There is a flat area above the treeline between Perkins Peak and Finger Peak that one neighbour has named The Plateau. I hiked up there in 2017, in September, after the fire. This time, three of us (with four dogs!) went up there on June 27.
The forecast was not good, but one of my companions could only get away on that day. The sunrise was not promising.
We could drive on logging roads to not far below the treeline. In the burned spots the lupins were amazing.
We would follow this creek to The Plateau.
It is hedged in by dense subalpine fir, but a short distance away it is open and populated with white bark pine.
The ambiance of this mountains is very different from Perkin’s Peak. It is much more like Nuk Tessli. Mountain white heather grows in the forest.
It wasn’t far to the top of the ridge, but everyone else was out of sight – including Harry who has always preferred to follow faster hikers. I was, however, in touch somewhat by radiophone although I soon lost contact with my friends and could only communicate with a tower. It is a great tool to have, though, when you are an old, lame, slow lady without even a dog to scare away the bears.
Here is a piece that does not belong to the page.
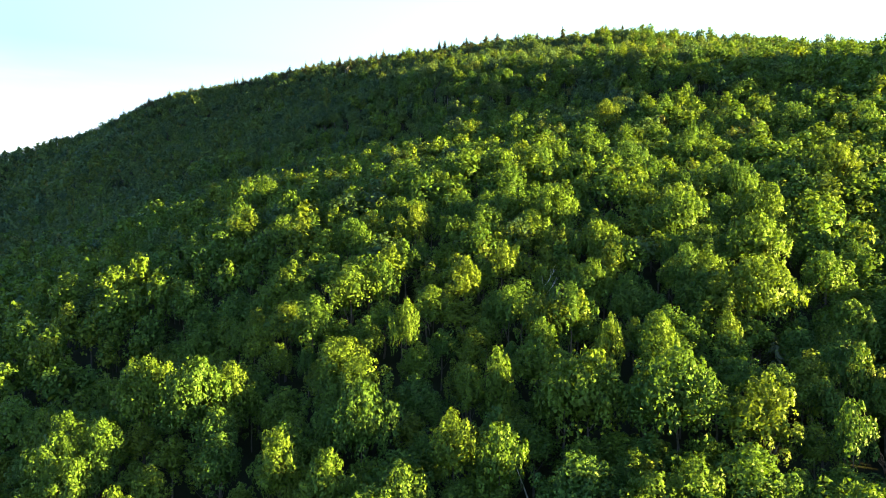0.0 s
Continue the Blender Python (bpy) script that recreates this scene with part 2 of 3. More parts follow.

It was bitterly cold and I soon realized I did not have enough clothes with me. Clouds hovered over Nogwon,
And soon the first storm swept over the plains below.
A lot of the vegetation was brown, particularly on the windward side, and I suspect it got beaten up during our exceptional cold spell in January. But little plants popped up here and there and helped me forget about the bitter wind.
Lyall’s lupin – a tiny, clover-sized plant.
The endlessly photogenic moss campion.
A yellow-rumped warbler posed on top of a bonsai lodgepole pine.
And storm two came rolling by.
A squat species of cinquefoil was dotted about, probably Potentilla uniflora.
Nearby was a treat I have not seen very often, alpine arnica.
An ancient white bark pine clung to this exposed knoll. How long this tree has survived is hard to imagine. It looks dead from this angle, but there are still green branches on the far side.
The storms were intensifying.
The others would do a complete circuit of this high valley,
but for me it was time to go down.
They apparently had clear weather, but as soon as I entered the trees, it snowed on me.
Some bog laurel warmed my heart, however.
The buds have little ribs on them and at the bottom are pockets that hold the anthers as the flowers open. The stamens are therefore spring-loaded. When a bug walks on the flower, the anther shoots up and dollops pollen on it.
I would have quite a long wait for the others so after a lunch and warm-up in the truck I walked along the logging road. Cut blocks are ugly, even when overgrown, but at the edge were red heather,
And paintbrushes. (The actual flowers are the green horns. The red part is just for show.)
A seeping wet area that was untouched above the road yielded mountain marsh marigolds,
And the little-known yellow anemone, which I had not seen since I left Nuk Tessli.
This range map shows it as a northern species, but as with most plants, my mountains are not included. I could add a few more green dots here!